> **TASK REQUIREMENTS**: The line containing "Continue the Blender" marks the start; return it and every line after it in the listing below, exactly, through the last.

### COLLECTED DATA ###

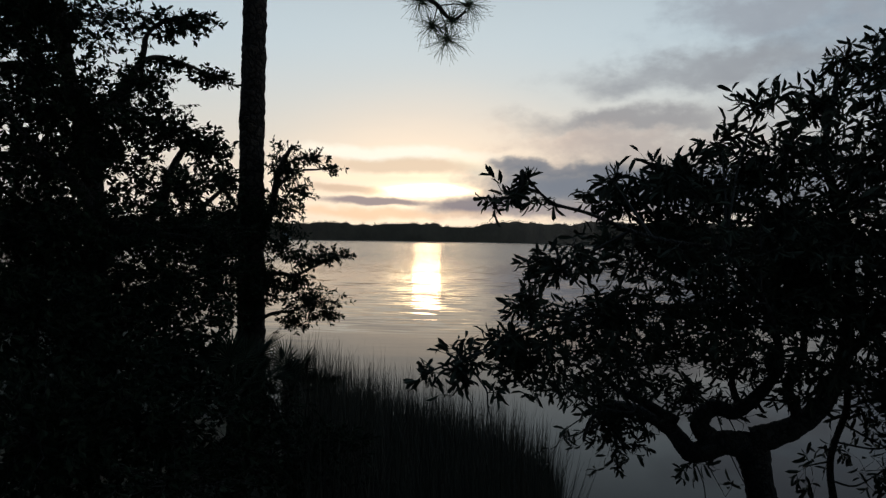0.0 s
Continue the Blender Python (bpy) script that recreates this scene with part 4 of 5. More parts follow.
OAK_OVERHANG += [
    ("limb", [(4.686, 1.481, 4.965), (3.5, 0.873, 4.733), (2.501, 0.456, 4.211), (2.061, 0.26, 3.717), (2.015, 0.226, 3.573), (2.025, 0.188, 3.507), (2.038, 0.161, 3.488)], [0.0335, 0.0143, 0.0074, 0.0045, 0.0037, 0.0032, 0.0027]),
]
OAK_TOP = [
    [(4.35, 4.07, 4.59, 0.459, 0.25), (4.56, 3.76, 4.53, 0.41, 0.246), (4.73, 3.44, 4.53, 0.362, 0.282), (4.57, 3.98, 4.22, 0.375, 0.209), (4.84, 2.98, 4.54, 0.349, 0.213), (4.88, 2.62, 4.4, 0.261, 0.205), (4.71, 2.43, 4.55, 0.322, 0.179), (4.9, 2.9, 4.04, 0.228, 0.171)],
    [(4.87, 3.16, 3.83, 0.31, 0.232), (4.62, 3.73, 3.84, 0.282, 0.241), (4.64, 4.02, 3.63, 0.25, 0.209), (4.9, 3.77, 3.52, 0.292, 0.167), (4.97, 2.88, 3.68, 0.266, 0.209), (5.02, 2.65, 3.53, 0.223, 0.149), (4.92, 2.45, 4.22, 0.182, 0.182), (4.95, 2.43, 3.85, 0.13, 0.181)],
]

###

> **TASK SOLUTION**:
Continue the Blender Python (bpy) script that recreates this scene with part 4 of 5. More parts follow.
OAK_OVERHANG += [
    ("limb", [(4.686, 1.481, 4.965), (3.5, 0.873, 4.733), (2.501, 0.456, 4.211), (2.061, 0.26, 3.717), (2.015, 0.226, 3.573), (2.025, 0.188, 3.507), (2.038, 0.161, 3.488)], [0.0335, 0.0143, 0.0074, 0.0045, 0.0037, 0.0032, 0.0027]),
]
OAK_TOP = [
    [(4.35, 4.07, 4.59, 0.459, 0.25), (4.56, 3.76, 4.53, 0.41, 0.246), (4.73, 3.44, 4.53, 0.362, 0.282), (4.57, 3.98, 4.22, 0.375, 0.209), (4.84, 2.98, 4.54, 0.349, 0.213), (4.88, 2.62, 4.4, 0.261, 0.205), (4.71, 2.43, 4.55, 0.322, 0.179), (4.9, 2.9, 4.04, 0.228, 0.171)],
    [(4.87, 3.16, 3.83, 0.31, 0.232), (4.62, 3.73, 3.84, 0.282, 0.241), (4.64, 4.02, 3.63, 0.25, 0.209), (4.9, 3.77, 3.52, 0.292, 0.167), (4.97, 2.88, 3.68, 0.266, 0.209), (5.02, 2.65, 3.53, 0.223, 0.149), (4.92, 2.45, 4.22, 0.182, 0.182), (4.95, 2.43, 3.85, 0.13, 0.181)],
]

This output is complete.